Work to complete: Give the listing below again in full, exactly as written.

Material for this task:
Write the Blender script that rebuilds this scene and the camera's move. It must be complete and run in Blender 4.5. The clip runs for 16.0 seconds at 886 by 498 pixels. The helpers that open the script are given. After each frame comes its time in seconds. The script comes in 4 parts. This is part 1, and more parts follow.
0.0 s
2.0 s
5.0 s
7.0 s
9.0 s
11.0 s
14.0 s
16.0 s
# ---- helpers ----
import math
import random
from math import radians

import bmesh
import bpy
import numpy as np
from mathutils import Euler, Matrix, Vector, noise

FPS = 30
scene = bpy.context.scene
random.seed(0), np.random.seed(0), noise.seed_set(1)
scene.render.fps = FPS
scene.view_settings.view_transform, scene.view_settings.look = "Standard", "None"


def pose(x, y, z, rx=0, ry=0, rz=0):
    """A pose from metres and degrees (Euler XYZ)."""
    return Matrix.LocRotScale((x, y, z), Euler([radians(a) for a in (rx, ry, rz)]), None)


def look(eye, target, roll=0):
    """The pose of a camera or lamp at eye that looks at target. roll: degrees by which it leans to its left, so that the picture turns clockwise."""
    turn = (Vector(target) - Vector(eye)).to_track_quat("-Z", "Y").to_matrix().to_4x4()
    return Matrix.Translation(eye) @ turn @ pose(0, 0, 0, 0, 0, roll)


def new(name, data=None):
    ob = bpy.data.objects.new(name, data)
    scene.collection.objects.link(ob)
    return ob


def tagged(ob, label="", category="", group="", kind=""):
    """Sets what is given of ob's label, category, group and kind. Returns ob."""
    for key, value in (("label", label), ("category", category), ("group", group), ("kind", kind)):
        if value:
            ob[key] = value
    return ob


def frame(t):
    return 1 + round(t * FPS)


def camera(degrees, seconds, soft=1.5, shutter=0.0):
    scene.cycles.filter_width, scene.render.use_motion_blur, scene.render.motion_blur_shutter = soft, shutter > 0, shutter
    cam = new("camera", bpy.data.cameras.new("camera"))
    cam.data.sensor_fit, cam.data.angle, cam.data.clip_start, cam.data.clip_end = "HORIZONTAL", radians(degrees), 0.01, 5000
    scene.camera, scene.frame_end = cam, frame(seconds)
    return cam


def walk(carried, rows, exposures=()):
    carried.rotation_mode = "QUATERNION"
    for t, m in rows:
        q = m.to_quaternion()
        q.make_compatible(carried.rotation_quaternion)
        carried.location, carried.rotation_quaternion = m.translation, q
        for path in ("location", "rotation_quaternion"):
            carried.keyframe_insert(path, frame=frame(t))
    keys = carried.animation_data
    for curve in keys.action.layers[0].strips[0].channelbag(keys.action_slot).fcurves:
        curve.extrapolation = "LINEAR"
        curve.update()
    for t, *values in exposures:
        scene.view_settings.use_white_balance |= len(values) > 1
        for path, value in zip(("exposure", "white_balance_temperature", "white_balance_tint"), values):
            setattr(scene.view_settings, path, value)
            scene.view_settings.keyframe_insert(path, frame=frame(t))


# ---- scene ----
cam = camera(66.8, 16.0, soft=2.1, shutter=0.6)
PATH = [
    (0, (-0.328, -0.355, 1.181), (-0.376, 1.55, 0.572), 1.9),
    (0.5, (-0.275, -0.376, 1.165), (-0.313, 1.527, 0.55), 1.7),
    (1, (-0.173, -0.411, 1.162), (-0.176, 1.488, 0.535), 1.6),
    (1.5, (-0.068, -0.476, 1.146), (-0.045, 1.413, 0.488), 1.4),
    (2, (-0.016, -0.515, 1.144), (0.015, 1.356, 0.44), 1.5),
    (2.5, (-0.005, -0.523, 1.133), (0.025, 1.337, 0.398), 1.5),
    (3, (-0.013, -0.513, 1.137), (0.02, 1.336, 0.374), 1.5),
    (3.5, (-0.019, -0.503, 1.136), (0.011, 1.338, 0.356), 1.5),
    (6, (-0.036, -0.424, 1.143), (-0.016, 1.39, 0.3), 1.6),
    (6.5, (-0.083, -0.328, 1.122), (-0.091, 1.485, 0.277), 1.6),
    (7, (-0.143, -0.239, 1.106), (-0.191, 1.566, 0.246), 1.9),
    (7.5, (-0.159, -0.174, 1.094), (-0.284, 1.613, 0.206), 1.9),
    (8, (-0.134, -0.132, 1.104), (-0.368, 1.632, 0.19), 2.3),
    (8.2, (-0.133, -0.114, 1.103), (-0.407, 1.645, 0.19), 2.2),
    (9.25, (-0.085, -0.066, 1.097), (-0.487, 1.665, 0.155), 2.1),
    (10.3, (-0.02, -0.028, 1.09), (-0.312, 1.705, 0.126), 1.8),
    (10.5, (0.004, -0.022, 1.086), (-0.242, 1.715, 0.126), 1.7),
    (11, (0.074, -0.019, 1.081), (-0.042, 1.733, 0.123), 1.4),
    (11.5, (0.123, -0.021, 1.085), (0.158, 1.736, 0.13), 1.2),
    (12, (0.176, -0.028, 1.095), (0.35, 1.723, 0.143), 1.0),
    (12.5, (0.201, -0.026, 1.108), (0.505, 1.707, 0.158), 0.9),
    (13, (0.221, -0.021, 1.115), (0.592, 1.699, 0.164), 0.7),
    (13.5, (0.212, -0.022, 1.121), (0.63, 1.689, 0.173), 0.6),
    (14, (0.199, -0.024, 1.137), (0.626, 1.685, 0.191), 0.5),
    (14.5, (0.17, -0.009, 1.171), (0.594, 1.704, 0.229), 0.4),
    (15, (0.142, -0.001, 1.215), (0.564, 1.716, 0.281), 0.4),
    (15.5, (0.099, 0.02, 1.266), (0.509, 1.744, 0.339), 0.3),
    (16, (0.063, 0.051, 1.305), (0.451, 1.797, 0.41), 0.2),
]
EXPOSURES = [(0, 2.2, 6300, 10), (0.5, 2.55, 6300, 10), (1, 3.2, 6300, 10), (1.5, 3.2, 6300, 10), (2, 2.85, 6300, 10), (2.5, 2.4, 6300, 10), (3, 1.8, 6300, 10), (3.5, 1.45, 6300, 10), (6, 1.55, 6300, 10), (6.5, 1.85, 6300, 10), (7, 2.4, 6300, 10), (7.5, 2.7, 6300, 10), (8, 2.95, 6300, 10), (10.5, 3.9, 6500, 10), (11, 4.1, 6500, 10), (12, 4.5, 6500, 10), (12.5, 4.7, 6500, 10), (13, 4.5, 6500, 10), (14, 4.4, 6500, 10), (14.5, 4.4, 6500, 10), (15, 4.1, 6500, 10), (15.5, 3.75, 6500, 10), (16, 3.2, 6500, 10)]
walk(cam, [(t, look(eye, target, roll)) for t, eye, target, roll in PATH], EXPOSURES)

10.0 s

Solved problem:
Write the Blender script that rebuilds this scene and the camera's move. It must be complete and run in Blender 4.5. The clip runs for 16.0 seconds at 886 by 498 pixels. The helpers that open the script are given. After each frame comes its time in seconds. The script comes in 4 parts. This is part 1, and more parts follow.
0.0 s
2.0 s
5.0 s
7.0 s
9.0 s
11.0 s
14.0 s
16.0 s
# ---- helpers ----
import math
import random
from math import radians

import bmesh
import bpy
import numpy as np
from mathutils import Euler, Matrix, Vector, noise

FPS = 30
scene = bpy.context.scene
random.seed(0), np.random.seed(0), noise.seed_set(1)
scene.render.fps = FPS
scene.view_settings.view_transform, scene.view_settings.look = "Standard", "None"


def pose(x, y, z, rx=0, ry=0, rz=0):
    """A pose from metres and degrees (Euler XYZ)."""
    return Matrix.LocRotScale((x, y, z), Euler([radians(a) for a in (rx, ry, rz)]), None)


def look(eye, target, roll=0):
    """The pose of a camera or lamp at eye that looks at target. roll: degrees by which it leans to its left, so that the picture turns clockwise."""
    turn = (Vector(target) - Vector(eye)).to_track_quat("-Z", "Y").to_matrix().to_4x4()
    return Matrix.Translation(eye) @ turn @ pose(0, 0, 0, 0, 0, roll)


def new(name, data=None):
    ob = bpy.data.objects.new(name, data)
    scene.collection.objects.link(ob)
    return ob


def tagged(ob, label="", category="", group="", kind=""):
    """Sets what is given of ob's label, category, group and kind. Returns ob."""
    for key, value in (("label", label), ("category", category), ("group", group), ("kind", kind)):
        if value:
            ob[key] = value
    return ob


def frame(t):
    return 1 + round(t * FPS)


def camera(degrees, seconds, soft=1.5, shutter=0.0):
    scene.cycles.filter_width, scene.render.use_motion_blur, scene.render.motion_blur_shutter = soft, shutter > 0, shutter
    cam = new("camera", bpy.data.cameras.new("camera"))
    cam.data.sensor_fit, cam.data.angle, cam.data.clip_start, cam.data.clip_end = "HORIZONTAL", radians(degrees), 0.01, 5000
    scene.camera, scene.frame_end = cam, frame(seconds)
    return cam


def walk(carried, rows, exposures=()):
    carried.rotation_mode = "QUATERNION"
    for t, m in rows:
        q = m.to_quaternion()
        q.make_compatible(carried.rotation_quaternion)
        carried.location, carried.rotation_quaternion = m.translation, q
        for path in ("location", "rotation_quaternion"):
            carried.keyframe_insert(path, frame=frame(t))
    keys = carried.animation_data
    for curve in keys.action.layers[0].strips[0].channelbag(keys.action_slot).fcurves:
        curve.extrapolation = "LINEAR"
        curve.update()
    for t, *values in exposures:
        scene.view_settings.use_white_balance |= len(values) > 1
        for path, value in zip(("exposure", "white_balance_temperature", "white_balance_tint"), values):
            setattr(scene.view_settings, path, value)
            scene.view_settings.keyframe_insert(path, frame=frame(t))


# ---- scene ----
cam = camera(66.8, 16.0, soft=2.1, shutter=0.6)
PATH = [
    (0, (-0.328, -0.355, 1.181), (-0.376, 1.55, 0.572), 1.9),
    (0.5, (-0.275, -0.376, 1.165), (-0.313, 1.527, 0.55), 1.7),
    (1, (-0.173, -0.411, 1.162), (-0.176, 1.488, 0.535), 1.6),
    (1.5, (-0.068, -0.476, 1.146), (-0.045, 1.413, 0.488), 1.4),
    (2, (-0.016, -0.515, 1.144), (0.015, 1.356, 0.44), 1.5),
    (2.5, (-0.005, -0.523, 1.133), (0.025, 1.337, 0.398), 1.5),
    (3, (-0.013, -0.513, 1.137), (0.02, 1.336, 0.374), 1.5),
    (3.5, (-0.019, -0.503, 1.136), (0.011, 1.338, 0.356), 1.5),
    (6, (-0.036, -0.424, 1.143), (-0.016, 1.39, 0.3), 1.6),
    (6.5, (-0.083, -0.328, 1.122), (-0.091, 1.485, 0.277), 1.6),
    (7, (-0.143, -0.239, 1.106), (-0.191, 1.566, 0.246), 1.9),
    (7.5, (-0.159, -0.174, 1.094), (-0.284, 1.613, 0.206), 1.9),
    (8, (-0.134, -0.132, 1.104), (-0.368, 1.632, 0.19), 2.3),
    (8.2, (-0.133, -0.114, 1.103), (-0.407, 1.645, 0.19), 2.2),
    (9.25, (-0.085, -0.066, 1.097), (-0.487, 1.665, 0.155), 2.1),
    (10.3, (-0.02, -0.028, 1.09), (-0.312, 1.705, 0.126), 1.8),
    (10.5, (0.004, -0.022, 1.086), (-0.242, 1.715, 0.126), 1.7),
    (11, (0.074, -0.019, 1.081), (-0.042, 1.733, 0.123), 1.4),
    (11.5, (0.123, -0.021, 1.085), (0.158, 1.736, 0.13), 1.2),
    (12, (0.176, -0.028, 1.095), (0.35, 1.723, 0.143), 1.0),
    (12.5, (0.201, -0.026, 1.108), (0.505, 1.707, 0.158), 0.9),
    (13, (0.221, -0.021, 1.115), (0.592, 1.699, 0.164), 0.7),
    (13.5, (0.212, -0.022, 1.121), (0.63, 1.689, 0.173), 0.6),
    (14, (0.199, -0.024, 1.137), (0.626, 1.685, 0.191), 0.5),
    (14.5, (0.17, -0.009, 1.171), (0.594, 1.704, 0.229), 0.4),
    (15, (0.142, -0.001, 1.215), (0.564, 1.716, 0.281), 0.4),
    (15.5, (0.099, 0.02, 1.266), (0.509, 1.744, 0.339), 0.3),
    (16, (0.063, 0.051, 1.305), (0.451, 1.797, 0.41), 0.2),
]
EXPOSURES = [(0, 2.2, 6300, 10), (0.5, 2.55, 6300, 10), (1, 3.2, 6300, 10), (1.5, 3.2, 6300, 10), (2, 2.85, 6300, 10), (2.5, 2.4, 6300, 10), (3, 1.8, 6300, 10), (3.5, 1.45, 6300, 10), (6, 1.55, 6300, 10), (6.5, 1.85, 6300, 10), (7, 2.4, 6300, 10), (7.5, 2.7, 6300, 10), (8, 2.95, 6300, 10), (10.5, 3.9, 6500, 10), (11, 4.1, 6500, 10), (12, 4.5, 6500, 10), (12.5, 4.7, 6500, 10), (13, 4.5, 6500, 10), (14, 4.4, 6500, 10), (14.5, 4.4, 6500, 10), (15, 4.1, 6500, 10), (15.5, 3.75, 6500, 10), (16, 3.2, 6500, 10)]
walk(cam, [(t, look(eye, target, roll)) for t, eye, target, roll in PATH], EXPOSURES)

10.0 s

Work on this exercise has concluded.